**TASK OBJECTIVE**.
Below is a listing; restate from it, character for character, the lines beginning at the line holding "for path, value" and ending at the line holding "scene.view_settings.keyframe_insert(path, frame=frame(t))", both included.

◇ ◇ ◇ ◇ ◇ ◇ ◇

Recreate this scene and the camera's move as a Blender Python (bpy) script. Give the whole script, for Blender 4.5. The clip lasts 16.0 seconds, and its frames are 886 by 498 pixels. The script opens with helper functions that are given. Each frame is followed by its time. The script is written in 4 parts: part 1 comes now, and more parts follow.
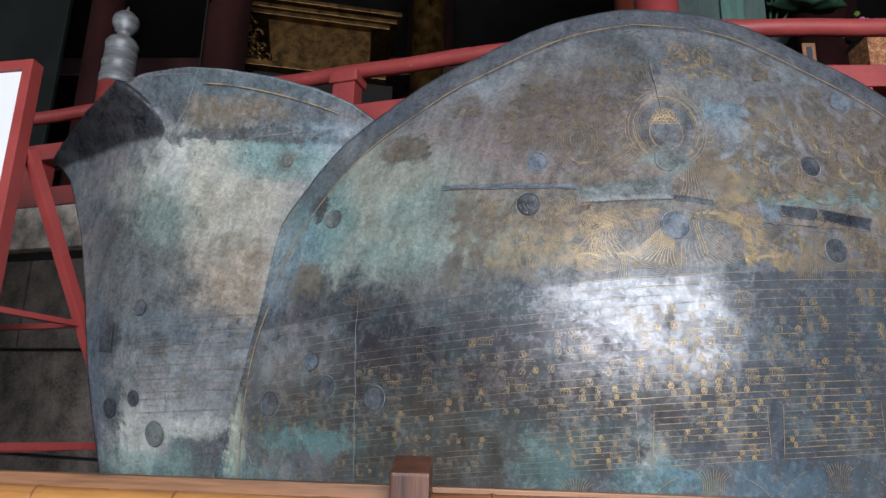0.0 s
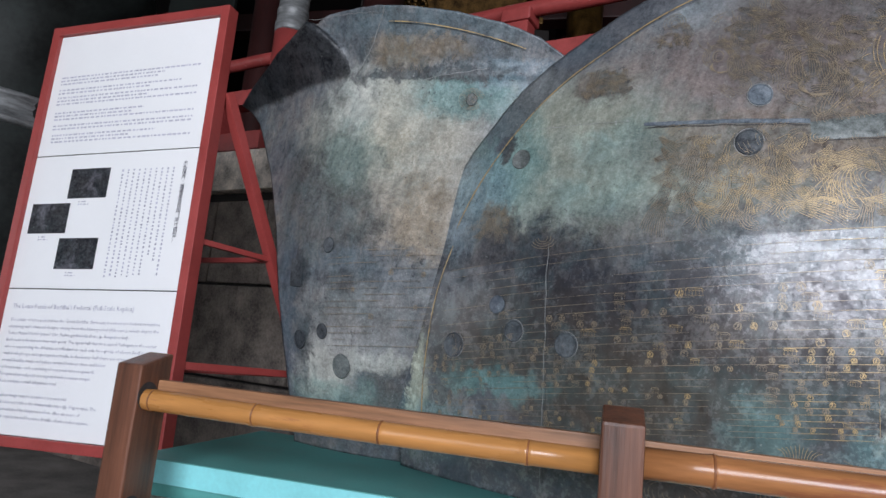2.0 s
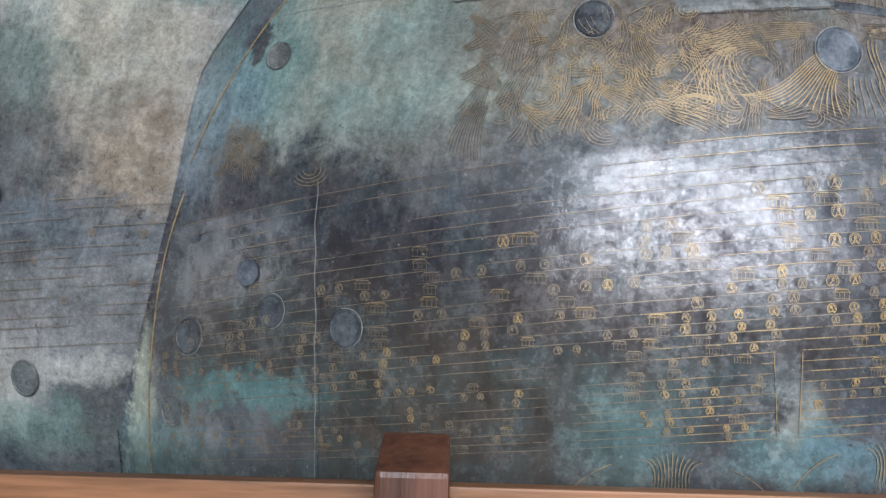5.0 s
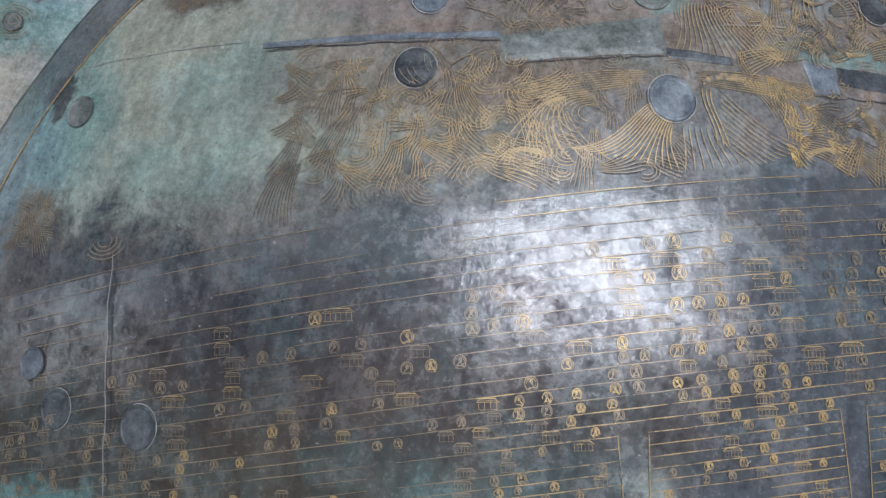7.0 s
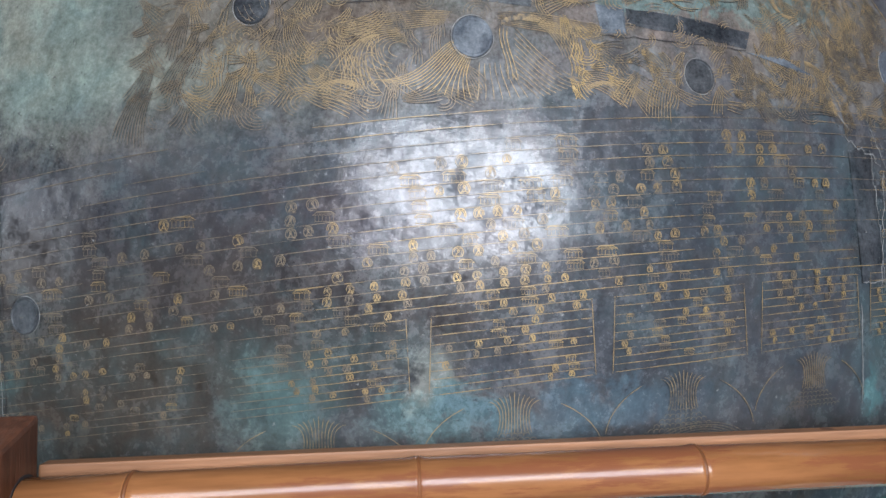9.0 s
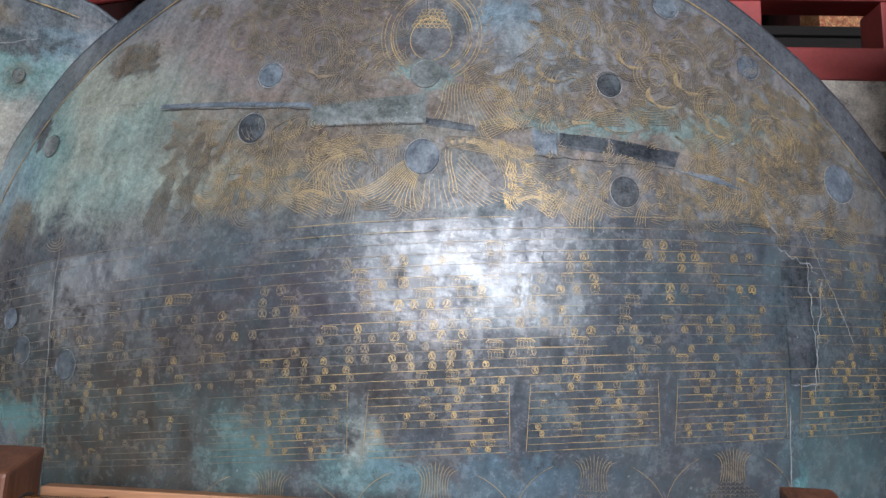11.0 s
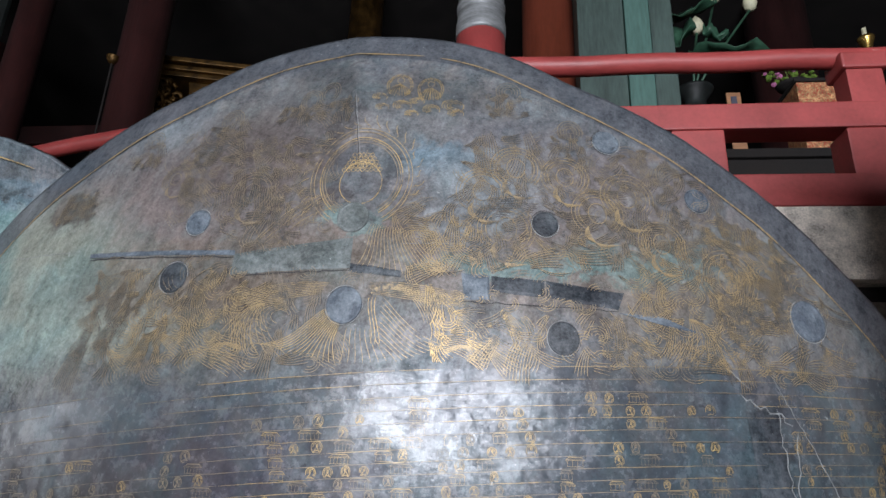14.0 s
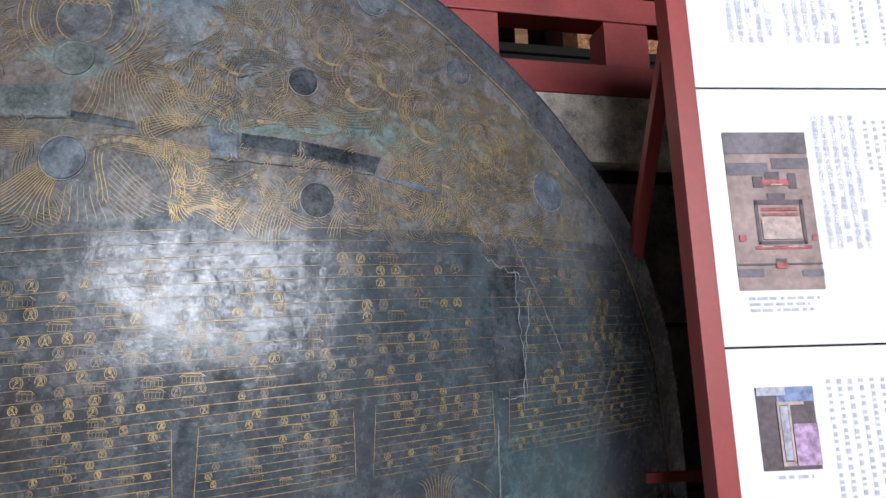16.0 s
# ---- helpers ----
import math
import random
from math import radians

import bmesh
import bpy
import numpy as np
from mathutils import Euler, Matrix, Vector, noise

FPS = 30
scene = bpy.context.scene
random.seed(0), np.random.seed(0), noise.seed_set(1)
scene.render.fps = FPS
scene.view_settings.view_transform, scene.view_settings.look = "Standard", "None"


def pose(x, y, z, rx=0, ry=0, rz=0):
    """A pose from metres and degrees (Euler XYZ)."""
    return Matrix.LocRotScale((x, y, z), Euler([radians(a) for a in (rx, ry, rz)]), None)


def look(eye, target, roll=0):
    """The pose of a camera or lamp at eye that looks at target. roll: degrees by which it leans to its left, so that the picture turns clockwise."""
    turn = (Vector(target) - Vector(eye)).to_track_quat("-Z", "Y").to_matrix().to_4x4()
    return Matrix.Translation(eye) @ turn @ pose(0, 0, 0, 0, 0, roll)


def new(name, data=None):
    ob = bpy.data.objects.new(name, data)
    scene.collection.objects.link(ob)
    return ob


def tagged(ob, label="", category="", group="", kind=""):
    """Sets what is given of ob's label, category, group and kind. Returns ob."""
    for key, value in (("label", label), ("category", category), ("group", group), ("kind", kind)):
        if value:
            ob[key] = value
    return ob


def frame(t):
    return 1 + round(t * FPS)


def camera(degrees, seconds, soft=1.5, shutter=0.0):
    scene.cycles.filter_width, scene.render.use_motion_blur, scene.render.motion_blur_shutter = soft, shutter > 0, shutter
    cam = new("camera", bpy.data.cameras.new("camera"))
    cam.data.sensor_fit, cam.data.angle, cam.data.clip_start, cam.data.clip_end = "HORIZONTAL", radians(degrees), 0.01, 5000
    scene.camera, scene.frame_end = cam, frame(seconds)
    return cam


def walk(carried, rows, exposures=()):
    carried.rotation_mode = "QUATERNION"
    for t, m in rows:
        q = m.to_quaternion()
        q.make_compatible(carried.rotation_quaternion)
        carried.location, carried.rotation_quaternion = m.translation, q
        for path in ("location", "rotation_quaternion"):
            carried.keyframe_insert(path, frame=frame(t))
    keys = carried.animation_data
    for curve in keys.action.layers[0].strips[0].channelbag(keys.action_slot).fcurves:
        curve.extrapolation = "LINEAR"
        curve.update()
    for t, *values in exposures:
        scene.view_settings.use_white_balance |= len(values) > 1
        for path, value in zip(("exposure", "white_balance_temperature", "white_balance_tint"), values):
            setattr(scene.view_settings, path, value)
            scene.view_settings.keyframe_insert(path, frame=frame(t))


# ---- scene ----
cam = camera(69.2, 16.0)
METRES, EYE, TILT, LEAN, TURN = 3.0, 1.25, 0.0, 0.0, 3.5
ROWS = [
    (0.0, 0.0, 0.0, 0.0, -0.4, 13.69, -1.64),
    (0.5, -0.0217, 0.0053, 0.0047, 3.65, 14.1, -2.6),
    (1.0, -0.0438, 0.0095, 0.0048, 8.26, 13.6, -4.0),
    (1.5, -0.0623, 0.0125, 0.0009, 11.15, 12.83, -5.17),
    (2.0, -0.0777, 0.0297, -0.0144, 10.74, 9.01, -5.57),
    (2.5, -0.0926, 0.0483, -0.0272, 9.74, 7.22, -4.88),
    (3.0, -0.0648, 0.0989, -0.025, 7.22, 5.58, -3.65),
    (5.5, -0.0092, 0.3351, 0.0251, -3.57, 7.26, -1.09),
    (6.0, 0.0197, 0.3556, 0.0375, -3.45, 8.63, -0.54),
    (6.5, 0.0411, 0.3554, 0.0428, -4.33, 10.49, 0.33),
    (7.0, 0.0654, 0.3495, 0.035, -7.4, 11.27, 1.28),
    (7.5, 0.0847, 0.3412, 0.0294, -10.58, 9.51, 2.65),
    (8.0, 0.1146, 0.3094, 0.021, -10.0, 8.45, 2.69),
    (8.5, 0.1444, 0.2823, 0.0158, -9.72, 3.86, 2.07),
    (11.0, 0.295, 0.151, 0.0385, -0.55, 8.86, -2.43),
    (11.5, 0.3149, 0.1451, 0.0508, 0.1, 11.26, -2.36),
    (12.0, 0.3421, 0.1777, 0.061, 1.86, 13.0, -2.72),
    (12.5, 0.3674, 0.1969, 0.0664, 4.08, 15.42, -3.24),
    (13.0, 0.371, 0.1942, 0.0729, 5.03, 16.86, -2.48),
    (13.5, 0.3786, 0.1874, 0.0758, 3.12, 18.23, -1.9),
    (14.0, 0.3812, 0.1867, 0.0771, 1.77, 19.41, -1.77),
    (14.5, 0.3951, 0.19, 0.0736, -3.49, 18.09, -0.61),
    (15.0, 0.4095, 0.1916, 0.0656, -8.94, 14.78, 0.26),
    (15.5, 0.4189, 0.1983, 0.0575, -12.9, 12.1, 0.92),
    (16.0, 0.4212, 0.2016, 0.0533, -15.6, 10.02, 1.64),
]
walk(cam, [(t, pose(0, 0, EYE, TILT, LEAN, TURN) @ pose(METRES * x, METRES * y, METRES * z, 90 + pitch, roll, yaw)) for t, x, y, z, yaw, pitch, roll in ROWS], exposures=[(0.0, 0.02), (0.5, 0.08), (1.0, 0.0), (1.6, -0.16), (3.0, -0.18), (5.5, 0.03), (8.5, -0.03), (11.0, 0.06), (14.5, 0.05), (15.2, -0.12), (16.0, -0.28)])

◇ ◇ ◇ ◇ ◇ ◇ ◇

**SOLUTION FOR THIS PROBLEM**.
        for path, value in zip(("exposure", "white_balance_temperature", "white_balance_tint"), values):
            setattr(scene.view_settings, path, value)
            scene.view_settings.keyframe_insert(path, frame=frame(t))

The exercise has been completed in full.